Em declarações à Lusa, o presidente da associação, Manuel Soares, revelou já ter estado duas vezes com a ministra da Justiça, Catarina Sarmento e Castro, e que falou “neste assunto nas duas ocasiões”, considerando estar em causa uma imoralidade nos tribunais arbitrais ‘ad hoc’ constituídos especificamente para dirimir litígios entre o setor público e os privados, que muitas vezes envolvem milhões de euros de dinheiros públicos, sem o devido escrutínio.
“Disse à ministra da Justiça na reunião do Conselho Consultivo da Justiça que, se o Governo não se interessar por esta matéria, os juízes vão preparar um dossier com propostas e enviar a todos os grupos parlamentares. Depois, cada um que assuma a sua responsabilidade perante os portugueses que os elegeram”, afirma o presidente da ASJP, acrescentando: “O negócio das arbitragens ‘ad hoc’ vale muito dinheiro e é um fator evidente de riscos corruptivos”.
Questionando as razões para o Estado não investir nos tribunais comuns “e preferir ‘fugir’ para uma justiça privada, secreta e não fiscalizada”, ou seja, os tribunais arbitrais ‘ad hoc’, Manuel Soares acentua que “o problema não é apenas de opção ideológica entre o que é público e privado” e invoca uma “obrigação de cidadania” para a ASJP intervir nesta área, ao notar: “Há muita gente com saudades do tempo em que os juízes não abriam a boca”.
Ressalva, porém, que a responsabilidade de decisão não é dos juízes e que os deputados “são suficientemente autónomos para não fazerem aquilo que lhes é proposto”, mas que, nesse caso, devem “assumir a responsabilidade das suas ações e omissões” neste tema.
“É também uma opção política e civilizacional pelo tipo de democracia que queremos ter, uma vez que o princípio basilar do Estado de direito exige a subordinação do Estado aos tribunais – mas a tribunais públicos, independentes e fiscalizáveis, não a tribunais escondidos, que decidem milhões de euros na escuridão e opacidade”, vinca.
Para Manuel Soares, só há dois caminhos: “Ou se proíbe que o Estado recorra, como réu ou autor, aos tribunais privados para resolver os seus conflitos com os cidadãos e empresas – coisa que talvez seja excessiva, mas que não seria uma heresia – ou então apertam-se as malhas de controlo, com regras de publicidade, fiscalização e sindicabilidade das decisões nos tribunais arbitrais ‘ad hoc’ sempre que o Estado seja parte no processo”.
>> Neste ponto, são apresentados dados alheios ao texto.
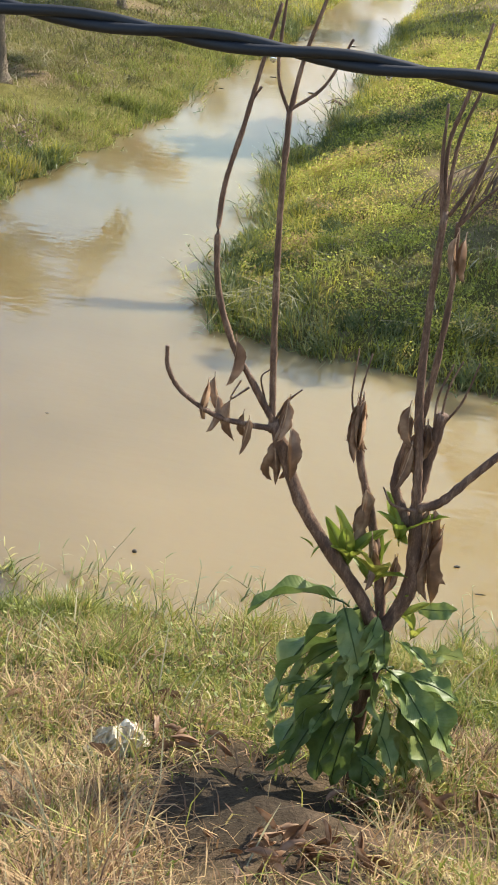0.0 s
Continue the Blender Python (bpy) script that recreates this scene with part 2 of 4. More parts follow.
mp.inputs["Scale"].default_value = (1.0, 2.2, 1.0)
mp.inputs["Rotation"].default_value = (0, 0, radians(25))
lk.new(geo.outputs["Position"], mp.inputs["Vector"])
w1 = nt.new("ShaderNodeTexNoise")
w1.inputs["Scale"].default_value, w1.inputs["Detail"].default_value = 6.0, 2
lk.new(mp.outputs[0], w1.inputs["Vector"])
bp = nt.new("ShaderNodeBump")
bp.inputs["Strength"].default_value, bp.inputs["Distance"].default_value = 0.11, 0.012
lk.new(w1.outputs["Fac"], bp.inputs["Height"])
lk.new(bp.outputs[0], p.inputs["Normal"])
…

O presidente da ASJP entende que estes processos devem passar a ser públicos, ter o Ministério Público como parte, admitir recurso das decisões para os tribunais comuns e integrar em mais situações a intervenção prévia do Tribunal de Contas para validar a legalidade de uma despesa resultante de uma condenação do Estado.
“É normal o Tribunal de Contas recusar o visto a uma despesa por ilegalidade do contrato e depois um tribunal arbitral condenar o Estado a pagar essa quantia a que foi recusado o visto? É normal o Tribunal de Contas querer fiscalizar os gastos do Estado em arbitragens e não conseguir porque os processos são secretos e os árbitros presidentes não são obrigados a mostrá-los e as sentenças não serem acessíveis?”, questiona.
Sublinhando que “a decisão é política e compete ao parlamento” rever o atual sistema, Manuel Soares nota que para se ter “um sistema confiável e moralmente legitimado”, ou se proíbe ou se regulamenta, “apertando a malha do controlo”. Nesse sentido, critica a proximidade entre os beneficiários da arbitragem e a classe política que se “absteve de organizar melhor os tribunais administrativos e fiscais, deixando-os definhar, enquanto ia incentivando o recurso às arbitragens privadas”.
“Há muitas pessoas sérias a trabalhar nessa área, mas ninguém de boa-fé pode garantir que toda a gente é séria e que não há atuações ilícitas. As pessoas que ganham dinheiro com isso ou que podem querer usar em seu benefício ilícito essas oportunidades de impunidade, são, em muitos casos, amigas e visitas da casa das pessoas que tomam decisões”, assinala.
Manuel Soares alerta ainda para a existência de “um conflito de interesses evidente” quando advogados ou membros do Conselho Superior dos Tribunais Administrativos e Fiscais integram tribunais arbitrais ‘ad hoc’, justificando: “Não se pode estar com um pé em cada lado. Ou se é membro desse Conselho para se fortalecer essa justiça pública ou se faz arbitragem privada em regime de ‘concorrência’”.